Total loss = VCB Loss (weight 1.0) + Regularization loss (weight 0.1) + Smoothness loss (weight 1.0)

Training configuration: - Backbone: HaMeR pretrained ViT - Optimizer: AdamW, lr = \(10^{-5}\), batch size 24 - Learning rate decay: multiplied by 0.9 at epochs 5 and 10 - Training: 10 epochs on a single NVIDIA A6000 GPU - Data augmentation: random scaling, cropping, rotation + low-resolution, noise, and blur augmentation

Key Experimental Results

Main Results (MOW Dataset, Hand-Object Contact)

Method Precision ↑ Recall ↑ F1-Score ↑
POSA 0.134 0.128 0.101
BSTRO 0.204 0.126 0.112
DECO 0.246 0.235 0.197
HACO 0.525 0.607 0.522

HACO achieves an F1-score 2.65× higher than DECO.

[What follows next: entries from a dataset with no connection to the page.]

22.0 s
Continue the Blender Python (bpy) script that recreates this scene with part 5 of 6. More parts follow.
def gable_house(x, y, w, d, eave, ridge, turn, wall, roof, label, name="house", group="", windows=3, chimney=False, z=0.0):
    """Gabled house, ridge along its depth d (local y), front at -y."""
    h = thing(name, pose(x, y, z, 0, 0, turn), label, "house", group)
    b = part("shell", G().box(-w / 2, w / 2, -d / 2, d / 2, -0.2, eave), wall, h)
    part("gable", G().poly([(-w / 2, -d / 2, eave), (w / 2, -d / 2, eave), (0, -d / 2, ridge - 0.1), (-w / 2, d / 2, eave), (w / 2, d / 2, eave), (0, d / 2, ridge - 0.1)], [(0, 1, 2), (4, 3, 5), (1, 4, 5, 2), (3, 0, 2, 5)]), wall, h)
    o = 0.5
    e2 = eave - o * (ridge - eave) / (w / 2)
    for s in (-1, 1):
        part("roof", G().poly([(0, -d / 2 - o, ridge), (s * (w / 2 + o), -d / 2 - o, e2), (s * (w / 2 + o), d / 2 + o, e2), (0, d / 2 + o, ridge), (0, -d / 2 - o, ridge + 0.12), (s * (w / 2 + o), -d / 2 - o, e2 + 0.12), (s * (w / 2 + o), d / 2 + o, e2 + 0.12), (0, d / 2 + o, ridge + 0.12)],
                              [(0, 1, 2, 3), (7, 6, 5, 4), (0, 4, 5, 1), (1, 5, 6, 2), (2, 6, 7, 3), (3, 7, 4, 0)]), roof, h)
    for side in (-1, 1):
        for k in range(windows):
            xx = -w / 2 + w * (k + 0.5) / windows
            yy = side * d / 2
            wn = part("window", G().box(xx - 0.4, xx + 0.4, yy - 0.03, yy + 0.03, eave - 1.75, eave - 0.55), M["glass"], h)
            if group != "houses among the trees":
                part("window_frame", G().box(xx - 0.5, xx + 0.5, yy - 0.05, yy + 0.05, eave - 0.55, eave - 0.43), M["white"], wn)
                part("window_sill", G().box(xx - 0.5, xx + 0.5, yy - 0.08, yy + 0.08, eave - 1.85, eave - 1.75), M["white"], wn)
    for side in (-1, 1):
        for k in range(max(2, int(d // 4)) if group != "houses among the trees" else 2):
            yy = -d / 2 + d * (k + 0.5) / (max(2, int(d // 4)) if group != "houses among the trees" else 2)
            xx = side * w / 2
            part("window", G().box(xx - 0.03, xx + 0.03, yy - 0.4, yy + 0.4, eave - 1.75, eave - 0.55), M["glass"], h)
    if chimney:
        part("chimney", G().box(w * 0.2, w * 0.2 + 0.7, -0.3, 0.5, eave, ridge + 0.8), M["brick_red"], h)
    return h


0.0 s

Downstream Task Validation

Contact Method Task Key Metric
DeepContact (3D input) Grasp optimization F1=0.612, MPJPE=37.155
HACO (image input) Grasp optimization F1=0.666, MPJPE=36.520
EasyHOI (original) Hand-object reconstruction MPVPE=21.254
EasyHOI + HACO Hand-object reconstruction MPVPE=21.093

Ablation Study

Strategy Precision ↑ Recall ↑ F1-Score ↑
w/o BCS 0.520 0.542 0.481
w/ BCS 0.525 0.607 0.522
Loss Function Precision ↑ Recall ↑ F1-Score ↑
CE Loss 0.530 0.294 0.348
Focal Loss 0.518 0.387 0.409
CB Loss 0.484 0.534 0.465
VCB Loss 0.525 0.607 0.522

Key Findings

  1. BCS primarily improves Recall: +12.0% (0.542→0.607), demonstrating that the sampling strategy effectively encourages the model to learn from contact-rich samples.
  2. VCB Loss consistently outperforms all other imbalance-handling methods: including Focal Loss, CB Loss, Asymmetric Loss, and five others, improving F1 from 0.465 (best competitor, CB Loss) to 0.522.
  3. Data diversity is critical: Each interaction type (HO/HH/HS/HB) contributes uniquely; only the full combination achieves optimal performance across all test sets.
  4. Image-only input surpasses 3D input: HACO, using only RGB images, outperforms DeepContact—which relies on full 3D meshes—in 3D grasp optimization.

Highlights & Insights

  1. First large-scale hand contact estimation model: Integrates 14 datasets covering four interaction types—hand-object, hand-hand, hand-scene, and hand-body.
  2. Extends CB Loss from class-level to vertex-level: VCB Loss is a simple yet effective contribution whose underlying idea is transferable to other spatially imbalanced prediction problems.
  3. Progressive training strategy: The transition from global to local balancing is elegantly designed and empirically effective.
  4. Contact Initialization: The learnable contact initialization embedding functions analogously to a residual connection, stabilizing training.

Limitations & Future Work

  1. Only right-hand contact is predicted; left-right hand symmetry is not addressed.
  2. Fully non-contact hands are excluded from evaluation (Recall/F1 are undefined for purely non-contact samples), potentially inflating reported performance.
  3. Contact annotation protocols may be inconsistent across the 14 datasets, potentially introducing label noise.
  4. Temporal information is not exploited (e.g., contact consistency across video frames).
  5. The four resolution levels used in multi-scale supervision are fixed and not adaptively selected.
  • DECO: Expands contact data via crowdsourced annotation but does not address data imbalance.
  • BSTRO: Uses a Transformer to predict human-scene contact directly from visual input, but is limited in data scale.
  • ContactOpt: Optimizes hand-object pose using contact priors derived from 3D geometry rather than visual observations.
  • Insight: The vertex-level weighting idea underlying VCB Loss can be generalized to spatial imbalance in other dense prediction tasks, such as boundary or small-object regions in semantic segmentation.

Rating

  • Novelty: ⭐⭐⭐ — BCS and VCB Loss are principled extensions of existing methods with moderate novelty.
  • Experimental Thoroughness: ⭐⭐⭐⭐⭐ — Large-scale training across 14 datasets, multi-scenario evaluation, downstream task validation, and comprehensive ablation studies.
  • Writing Quality: ⭐⭐⭐⭐ — Problem formulation is clear and data analysis is thorough.
  • Value: ⭐⭐⭐⭐ — Provides the first general-purpose hand contact estimation model and a practical solution for imbalanced data in this domain.